── PROVIDED DATA ──

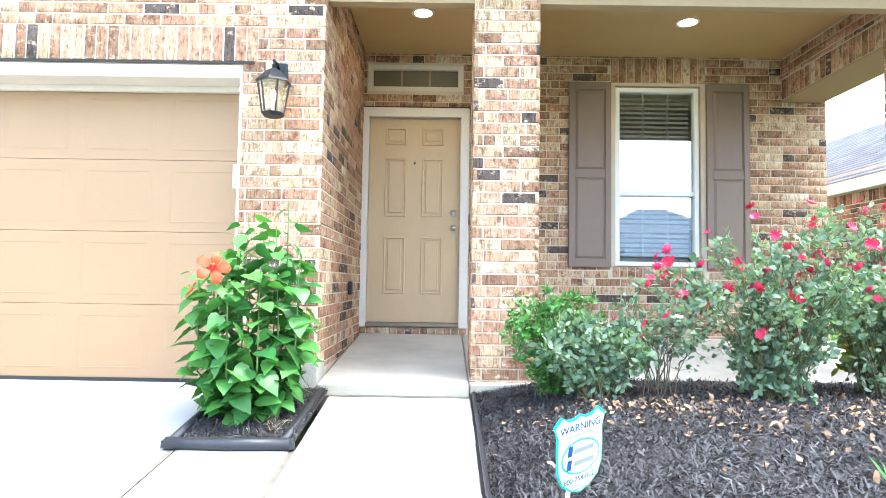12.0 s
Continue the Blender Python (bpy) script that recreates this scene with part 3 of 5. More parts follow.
# pieces of the front walls
near_g = lambda p: p[0] > 2.4 and p[2] < 2.9 or (p[0] > 1.2 and 2.25 < p[2] < 2.9)
gp = bricks_flat(GX0, GX1, 0.2, 8.0, [(-2.62, 2.495, -0.5, 2.265), (-2.72, 2.595, 2.272, 2.515), (-1.1, 1.08, 4.06, 5.93), (-0.31, 0.29, 6.54, 7.22)], gable_top)
gp += soldiers(-2.72, 2.595, 2.268, 2.512) + soldiers(-1.1, 1.08, 5.735, 5.925) + soldiers(-1.06, 1.04, 4.062, 4.118)
np_ = soldiers(-0.31, 0.29, 7.115, 7.215) + soldiers(-0.31, 0.29, 6.545, 6.65)
for k in range(6):
    np_ += [(a, a + 0.12, 6.66 + 0.0745 * k, 6.725 + 0.0745 * k, 6.725 + 0.0745 * k) for a in (-0.31, 0.17)]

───

--- SET TASK ---
Return each line exactly as written. Any picture gets left out.

--- EXERCISE SOLUTION ---
12.0 s
Continue the Blender Python (bpy) script that recreates this scene with part 3 of 5. More parts follow.
# pieces of the front walls
near_g = lambda p: p[0] > 2.4 and p[2] < 2.9 or (p[0] > 1.2 and 2.25 < p[2] < 2.9)
gp = bricks_flat(GX0, GX1, 0.2, 8.0, [(-2.62, 2.495, -0.5, 2.265), (-2.72, 2.595, 2.272, 2.515), (-1.1, 1.08, 4.06, 5.93), (-0.31, 0.29, 6.54, 7.22)], gable_top)
gp += soldiers(-2.72, 2.595, 2.268, 2.512) + soldiers(-1.1, 1.08, 5.735, 5.925) + soldiers(-1.06, 1.04, 4.062, 4.118)
np_ = soldiers(-0.31, 0.29, 7.115, 7.215) + soldiers(-0.31, 0.29, 6.545, 6.65)
for k in range(6):
    np_ += [(a, a + 0.12, 6.66 + 0.0745 * k, 6.725 + 0.0745 * k, 6.725 + 0.0745 * k) for a in (-0.31, 0.17)]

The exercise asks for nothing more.